##### Supplied data #####
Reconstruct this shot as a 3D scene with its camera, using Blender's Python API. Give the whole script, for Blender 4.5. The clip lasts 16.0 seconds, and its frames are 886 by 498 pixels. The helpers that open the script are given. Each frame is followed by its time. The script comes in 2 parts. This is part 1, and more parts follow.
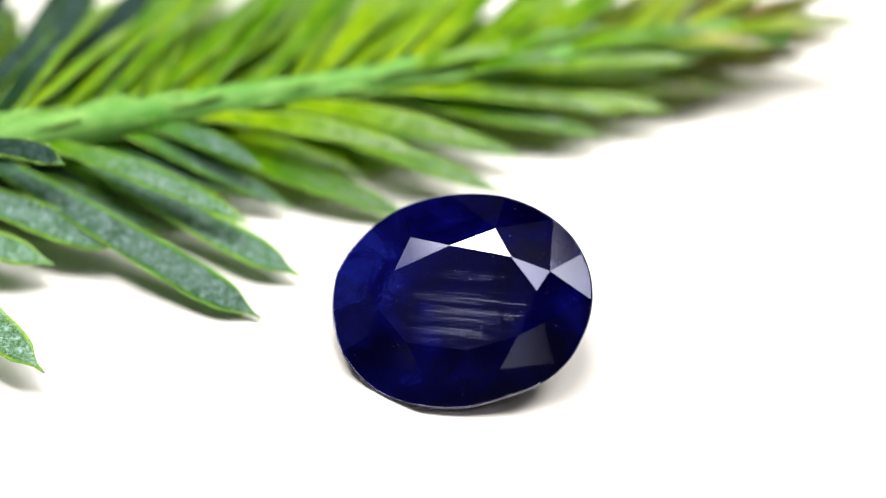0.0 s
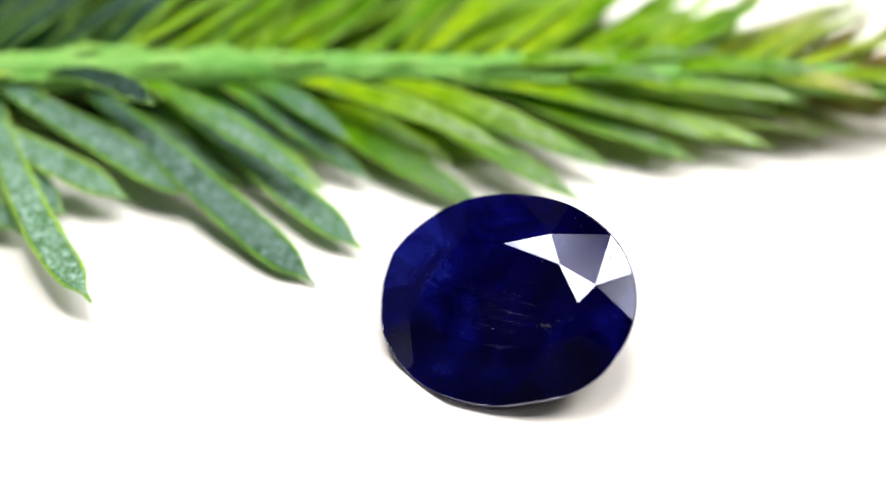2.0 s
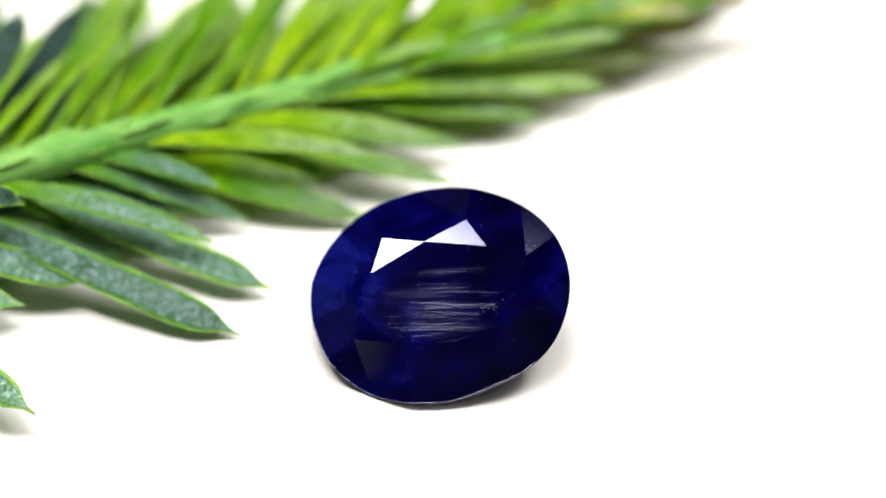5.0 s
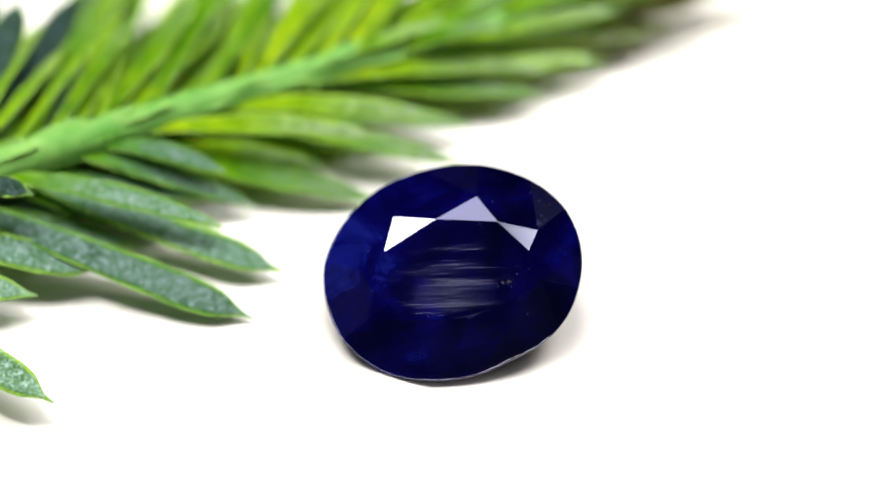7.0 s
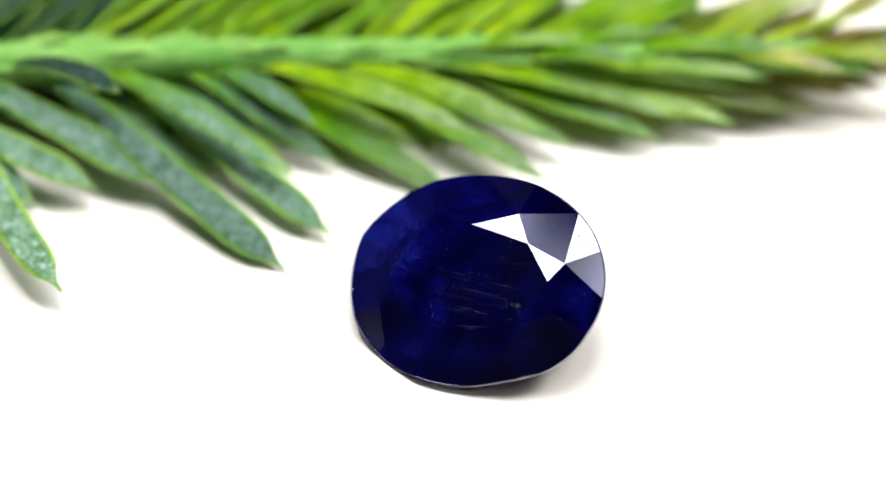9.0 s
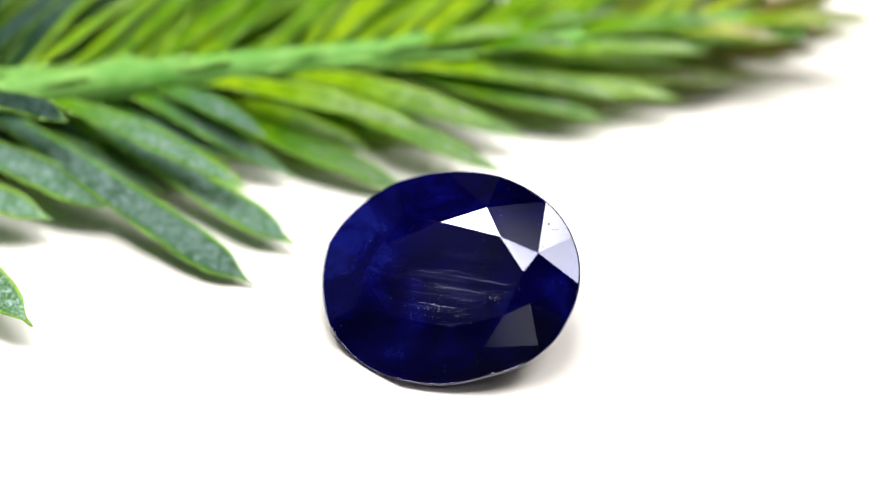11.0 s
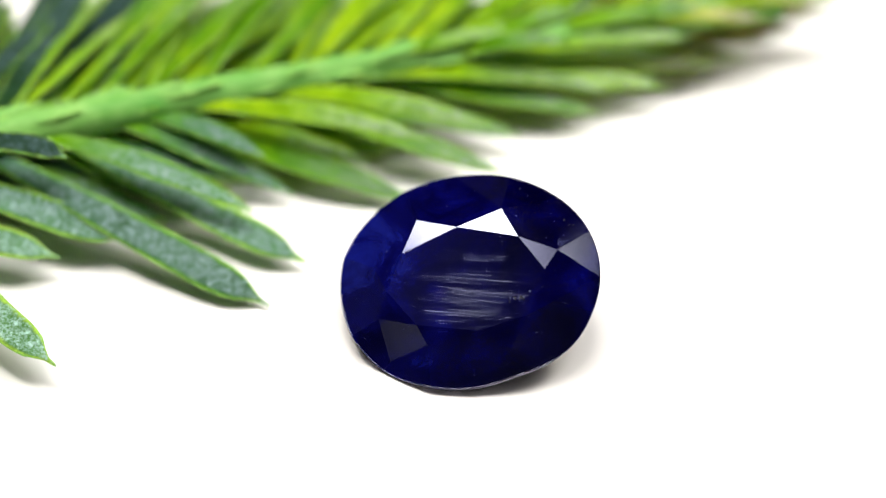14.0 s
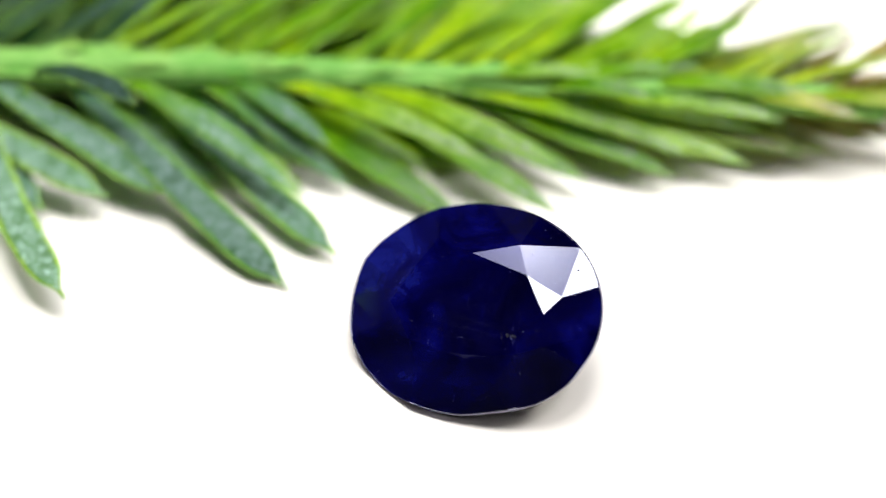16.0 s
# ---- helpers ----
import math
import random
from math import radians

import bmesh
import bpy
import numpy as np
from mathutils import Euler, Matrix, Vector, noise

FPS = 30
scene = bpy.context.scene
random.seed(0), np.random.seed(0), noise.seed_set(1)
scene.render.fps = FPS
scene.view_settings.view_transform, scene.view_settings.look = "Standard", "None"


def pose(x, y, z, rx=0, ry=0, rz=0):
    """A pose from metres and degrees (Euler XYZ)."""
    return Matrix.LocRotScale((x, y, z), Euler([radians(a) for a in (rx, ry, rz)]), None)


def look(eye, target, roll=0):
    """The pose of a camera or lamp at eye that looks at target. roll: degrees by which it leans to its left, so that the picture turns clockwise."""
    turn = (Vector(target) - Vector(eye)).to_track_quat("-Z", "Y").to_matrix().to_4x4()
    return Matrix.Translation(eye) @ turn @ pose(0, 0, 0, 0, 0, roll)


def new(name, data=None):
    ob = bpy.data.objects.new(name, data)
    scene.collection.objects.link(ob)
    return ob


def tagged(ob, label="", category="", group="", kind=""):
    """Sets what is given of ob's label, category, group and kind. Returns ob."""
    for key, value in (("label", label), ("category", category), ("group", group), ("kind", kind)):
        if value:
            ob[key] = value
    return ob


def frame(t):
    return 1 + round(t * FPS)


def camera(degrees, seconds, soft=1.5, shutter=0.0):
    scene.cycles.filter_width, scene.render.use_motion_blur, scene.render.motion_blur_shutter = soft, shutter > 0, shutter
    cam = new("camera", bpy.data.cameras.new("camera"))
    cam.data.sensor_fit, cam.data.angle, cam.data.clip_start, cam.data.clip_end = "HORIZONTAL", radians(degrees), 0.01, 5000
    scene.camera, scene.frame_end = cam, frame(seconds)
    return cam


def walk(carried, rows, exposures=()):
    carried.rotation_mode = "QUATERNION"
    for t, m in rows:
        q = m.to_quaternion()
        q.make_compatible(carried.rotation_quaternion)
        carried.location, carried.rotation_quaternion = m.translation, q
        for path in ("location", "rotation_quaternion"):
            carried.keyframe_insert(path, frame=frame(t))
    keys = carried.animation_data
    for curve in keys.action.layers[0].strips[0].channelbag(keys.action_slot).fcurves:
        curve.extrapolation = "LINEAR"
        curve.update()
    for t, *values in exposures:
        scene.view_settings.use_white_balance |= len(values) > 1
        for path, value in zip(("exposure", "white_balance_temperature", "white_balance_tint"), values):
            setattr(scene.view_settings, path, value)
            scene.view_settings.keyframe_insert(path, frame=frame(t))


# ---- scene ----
#####
● **What this task involves**
Where a line holds "carried", copy that line.

● **Result of the exercise**
def walk(carried, rows, exposures=()):
    carried.rotation_mode = "QUATERNION"
        q.make_compatible(carried.rotation_quaternion)
        carried.location, carried.rotation_quaternion = m.translation, q
            carried.keyframe_insert(path, frame=frame(t))
    keys = carried.animation_data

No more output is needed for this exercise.